SUPPLIED MATERIAL
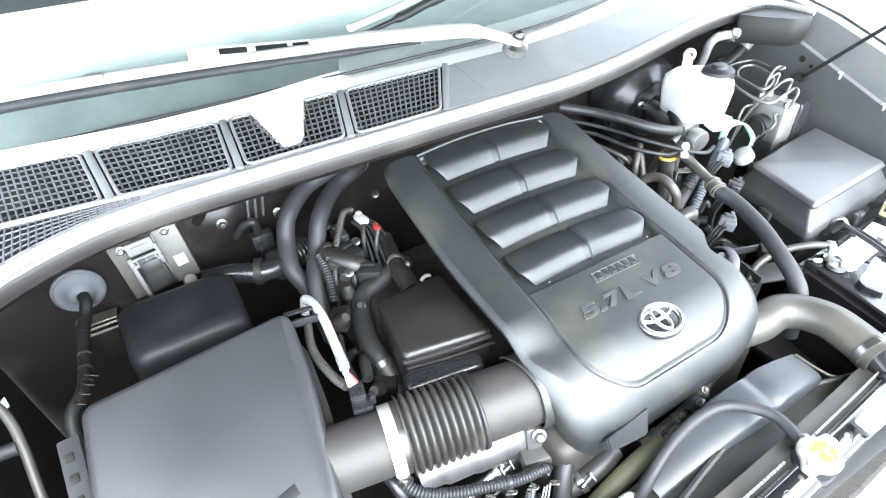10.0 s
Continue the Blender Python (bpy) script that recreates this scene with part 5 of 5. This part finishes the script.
for c, s3, rz, m, lab in (((-0.305, 0.592, 1.035), (0.022, 0.038, 0.016), 12, M_OFFWHITE, "white wire connector on the engine"), ((-0.288, 0.545, 1.03), (0.014, 0.020, 0.016), 10, M_RED, "red plastic connector lock on the engine"), ((-0.40, 0.55, 1.0), (0.03, 0.05, 0.03), -15, M_CONDUIT, "grey-brown connector on the engine"), ((-0.365, 0.53, 0.995), (0.045, 0.05, 0.035), 20, M_DARK, "dark connector housing on the engine"), ((-0.345, 0.47, 0.98), (0.05, 0.035, 0.03), -30, M_DARK, "dark connector housing on the engine"), ((-0.36, 0.60, 1.0), (0.03, 0.05, 0.04), 0, M_PLASTIC, "black connector housing on the engine")):
    cn = thing("wire_connector", c, lab, "connector", group="wire connectors")
    part("shell", merge(box(c, s3, 0.005, rz=rz), box((c[0], c[1] + s3[1] * 0.35, c[2] + s3[2] * 0.5), (s3[0] * 0.6, s3[1] * 0.3, 0.008), 0.002, rz=rz)), m, cn)
    part("lead", tube([(c[0], c[1] - s3[1] * 0.3, c[2]), (c[0] - 0.015, c[1] - s3[1], c[2] - 0.03), (c[0] - 0.02, c[1] - s3[1] * 1.3, c[2] - 0.10)], 0.006, 8), M_RUBBER, cn)
cond = thing("wire_conduit", (-0.37, 0.6, 1.0), "dusty ribbed conduit rising to the white connector", "wire conduit")
part("sleeve", tube([(-0.312, 0.625, 1.045), (-0.335, 0.622, 1.045), (-0.36, 0.59, 1.03), (-0.385, 0.555, 1.01), (-0.405, 0.52, 0.985)], 0.0085, 10, sub=12, rib=0.0014, pitch=0.005), M_CONDUIT, cond)
cond = thing("wire_conduit", (-0.41, 0.5, 0.97), "short dusty ribbed conduit on the engine", "wire conduit")
part("sleeve", tube([(-0.425, 0.56, 1.0), (-0.425, 0.53, 0.99), (-0.428, 0.50, 0.97), (-0.435, 0.47, 0.94)], 0.0115, 12, sub=12, rib=0.002, pitch=0.006), M_RUBBER, cond)
block = thing("engine_block", (0, 0.25, 0.45), "grimy dark alloy engine block beneath the cover", "engine")
part("block", box((0.0, 0.27, 0.68), (0.50, 0.66, 0.46), 0.03, 3), M_ENGINE, block)
part("valve_cover", box((-0.33, 0.40, 0.86), (0.16, 0.46, 0.14), 0.02, 3, ry=25), M_ENGINE, block)
part("valve_cover", box((0.33, 0.33, 0.85), (0.14, 0.5, 0.14), 0.02, 3, ry=-25), M_ENGINE, block)
part("elbow_casting", merge(tube([(-0.405, 0.575, 0.985), (-0.40, 0.545, 0.995), (-0.375, 0.515, 0.99), (-0.35, 0.50, 0.97)], 0.026, 16), box((-0.362, 0.50, 0.962), (0.06, 0.04, 0.04), 0.012, 3, rz=-25)), M_COIL, block)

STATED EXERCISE
Write the listing out a second time exactly, dropping all images.

WRITTEN ANSWER
10.0 s
Continue the Blender Python (bpy) script that recreates this scene with part 5 of 5. This part finishes the script.
for c, s3, rz, m, lab in (((-0.305, 0.592, 1.035), (0.022, 0.038, 0.016), 12, M_OFFWHITE, "white wire connector on the engine"), ((-0.288, 0.545, 1.03), (0.014, 0.020, 0.016), 10, M_RED, "red plastic connector lock on the engine"), ((-0.40, 0.55, 1.0), (0.03, 0.05, 0.03), -15, M_CONDUIT, "grey-brown connector on the engine"), ((-0.365, 0.53, 0.995), (0.045, 0.05, 0.035), 20, M_DARK, "dark connector housing on the engine"), ((-0.345, 0.47, 0.98), (0.05, 0.035, 0.03), -30, M_DARK, "dark connector housing on the engine"), ((-0.36, 0.60, 1.0), (0.03, 0.05, 0.04), 0, M_PLASTIC, "black connector housing on the engine")):
    cn = thing("wire_connector", c, lab, "connector", group="wire connectors")
    part("shell", merge(box(c, s3, 0.005, rz=rz), box((c[0], c[1] + s3[1] * 0.35, c[2] + s3[2] * 0.5), (s3[0] * 0.6, s3[1] * 0.3, 0.008), 0.002, rz=rz)), m, cn)
    part("lead", tube([(c[0], c[1] - s3[1] * 0.3, c[2]), (c[0] - 0.015, c[1] - s3[1], c[2] - 0.03), (c[0] - 0.02, c[1] - s3[1] * 1.3, c[2] - 0.10)], 0.006, 8), M_RUBBER, cn)
cond = thing("wire_conduit", (-0.37, 0.6, 1.0), "dusty ribbed conduit rising to the white connector", "wire conduit")
part("sleeve", tube([(-0.312, 0.625, 1.045), (-0.335, 0.622, 1.045), (-0.36, 0.59, 1.03), (-0.385, 0.555, 1.01), (-0.405, 0.52, 0.985)], 0.0085, 10, sub=12, rib=0.0014, pitch=0.005), M_CONDUIT, cond)
cond = thing("wire_conduit", (-0.41, 0.5, 0.97), "short dusty ribbed conduit on the engine", "wire conduit")
part("sleeve", tube([(-0.425, 0.56, 1.0), (-0.425, 0.53, 0.99), (-0.428, 0.50, 0.97), (-0.435, 0.47, 0.94)], 0.0115, 12, sub=12, rib=0.002, pitch=0.006), M_RUBBER, cond)
block = thing("engine_block", (0, 0.25, 0.45), "grimy dark alloy engine block beneath the cover", "engine")
part("block", box((0.0, 0.27, 0.68), (0.50, 0.66, 0.46), 0.03, 3), M_ENGINE, block)
part("valve_cover", box((-0.33, 0.40, 0.86), (0.16, 0.46, 0.14), 0.02, 3, ry=25), M_ENGINE, block)
part("valve_cover", box((0.33, 0.33, 0.85), (0.14, 0.5, 0.14), 0.02, 3, ry=-25), M_ENGINE, block)
part("elbow_casting", merge(tube([(-0.405, 0.575, 0.985), (-0.40, 0.545, 0.995), (-0.375, 0.515, 0.99), (-0.35, 0.50, 0.97)], 0.026, 16), box((-0.362, 0.50, 0.962), (0.06, 0.04, 0.04), 0.012, 3, rz=-25)), M_COIL, block)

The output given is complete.